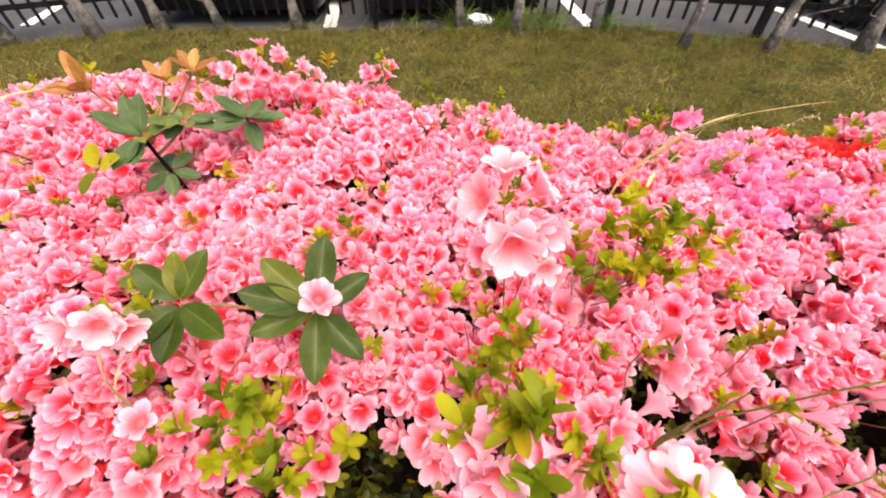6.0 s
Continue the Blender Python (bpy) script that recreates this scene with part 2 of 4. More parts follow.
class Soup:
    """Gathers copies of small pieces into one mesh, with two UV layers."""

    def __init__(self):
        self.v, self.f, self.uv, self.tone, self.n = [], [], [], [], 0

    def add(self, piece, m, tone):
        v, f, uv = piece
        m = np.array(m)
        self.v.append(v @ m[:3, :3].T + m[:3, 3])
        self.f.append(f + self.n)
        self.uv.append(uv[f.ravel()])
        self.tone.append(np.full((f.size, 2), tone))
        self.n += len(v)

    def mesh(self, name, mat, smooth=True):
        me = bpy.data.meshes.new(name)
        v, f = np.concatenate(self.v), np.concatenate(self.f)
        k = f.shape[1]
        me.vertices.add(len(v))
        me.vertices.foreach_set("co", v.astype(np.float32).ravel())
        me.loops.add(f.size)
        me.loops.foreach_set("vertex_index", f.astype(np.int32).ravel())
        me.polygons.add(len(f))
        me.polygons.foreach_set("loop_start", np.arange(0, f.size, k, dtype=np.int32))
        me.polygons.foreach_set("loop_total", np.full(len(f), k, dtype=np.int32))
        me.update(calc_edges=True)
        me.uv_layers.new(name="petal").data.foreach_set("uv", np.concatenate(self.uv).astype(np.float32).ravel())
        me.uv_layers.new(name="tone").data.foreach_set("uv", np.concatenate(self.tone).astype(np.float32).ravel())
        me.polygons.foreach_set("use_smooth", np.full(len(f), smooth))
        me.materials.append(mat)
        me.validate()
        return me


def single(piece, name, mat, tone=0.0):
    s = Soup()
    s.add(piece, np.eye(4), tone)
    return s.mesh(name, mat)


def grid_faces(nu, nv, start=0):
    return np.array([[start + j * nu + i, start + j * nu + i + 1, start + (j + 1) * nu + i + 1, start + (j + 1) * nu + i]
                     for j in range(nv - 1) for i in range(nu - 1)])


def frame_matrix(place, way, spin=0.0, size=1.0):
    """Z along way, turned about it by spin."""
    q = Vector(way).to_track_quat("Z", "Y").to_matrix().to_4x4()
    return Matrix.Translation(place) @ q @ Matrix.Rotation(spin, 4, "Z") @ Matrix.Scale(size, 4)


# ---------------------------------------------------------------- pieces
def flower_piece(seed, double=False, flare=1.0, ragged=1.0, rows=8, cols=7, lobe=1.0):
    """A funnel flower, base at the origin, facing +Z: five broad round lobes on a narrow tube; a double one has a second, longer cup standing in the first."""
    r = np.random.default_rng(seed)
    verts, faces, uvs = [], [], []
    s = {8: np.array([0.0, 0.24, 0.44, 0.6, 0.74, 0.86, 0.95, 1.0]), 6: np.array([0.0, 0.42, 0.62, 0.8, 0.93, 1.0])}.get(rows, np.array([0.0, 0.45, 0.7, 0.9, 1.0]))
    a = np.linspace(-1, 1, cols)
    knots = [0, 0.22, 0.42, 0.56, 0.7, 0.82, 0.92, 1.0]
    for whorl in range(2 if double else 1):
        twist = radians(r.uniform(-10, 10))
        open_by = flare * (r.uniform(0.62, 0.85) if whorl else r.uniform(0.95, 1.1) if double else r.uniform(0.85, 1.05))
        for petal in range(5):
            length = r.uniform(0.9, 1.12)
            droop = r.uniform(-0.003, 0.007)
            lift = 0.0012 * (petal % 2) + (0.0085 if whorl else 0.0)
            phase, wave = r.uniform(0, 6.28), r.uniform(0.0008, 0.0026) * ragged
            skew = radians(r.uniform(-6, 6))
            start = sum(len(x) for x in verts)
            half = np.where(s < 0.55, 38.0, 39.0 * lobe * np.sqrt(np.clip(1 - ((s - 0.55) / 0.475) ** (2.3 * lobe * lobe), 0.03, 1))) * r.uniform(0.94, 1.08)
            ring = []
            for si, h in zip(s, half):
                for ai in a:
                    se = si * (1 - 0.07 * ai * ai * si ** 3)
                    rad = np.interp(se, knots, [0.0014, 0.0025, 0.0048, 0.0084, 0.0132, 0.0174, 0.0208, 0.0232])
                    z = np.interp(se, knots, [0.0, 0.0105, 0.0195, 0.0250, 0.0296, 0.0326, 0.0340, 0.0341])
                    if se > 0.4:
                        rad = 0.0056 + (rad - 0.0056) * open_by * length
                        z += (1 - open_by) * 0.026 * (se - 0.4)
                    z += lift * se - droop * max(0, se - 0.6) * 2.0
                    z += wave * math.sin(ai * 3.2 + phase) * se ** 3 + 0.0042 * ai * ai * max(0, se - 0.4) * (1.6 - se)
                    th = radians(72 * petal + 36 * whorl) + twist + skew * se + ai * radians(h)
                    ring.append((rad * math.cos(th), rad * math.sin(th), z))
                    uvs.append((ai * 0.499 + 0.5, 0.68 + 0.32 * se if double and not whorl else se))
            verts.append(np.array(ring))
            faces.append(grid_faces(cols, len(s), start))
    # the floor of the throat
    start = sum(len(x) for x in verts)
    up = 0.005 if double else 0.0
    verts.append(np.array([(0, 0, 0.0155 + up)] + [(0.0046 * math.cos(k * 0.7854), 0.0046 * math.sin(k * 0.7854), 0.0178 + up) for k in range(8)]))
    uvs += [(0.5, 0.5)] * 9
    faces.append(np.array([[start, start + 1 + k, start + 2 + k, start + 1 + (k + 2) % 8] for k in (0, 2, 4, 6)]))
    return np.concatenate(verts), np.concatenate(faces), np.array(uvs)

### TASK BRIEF
Filter the data, keeping only the lines that contain "with".

### ANSWER
Continue the Blender Python (bpy) script that recreates this scene with part 2 of 4. More parts follow.
    """Gathers copies of small pieces into one mesh, with two UV layers."""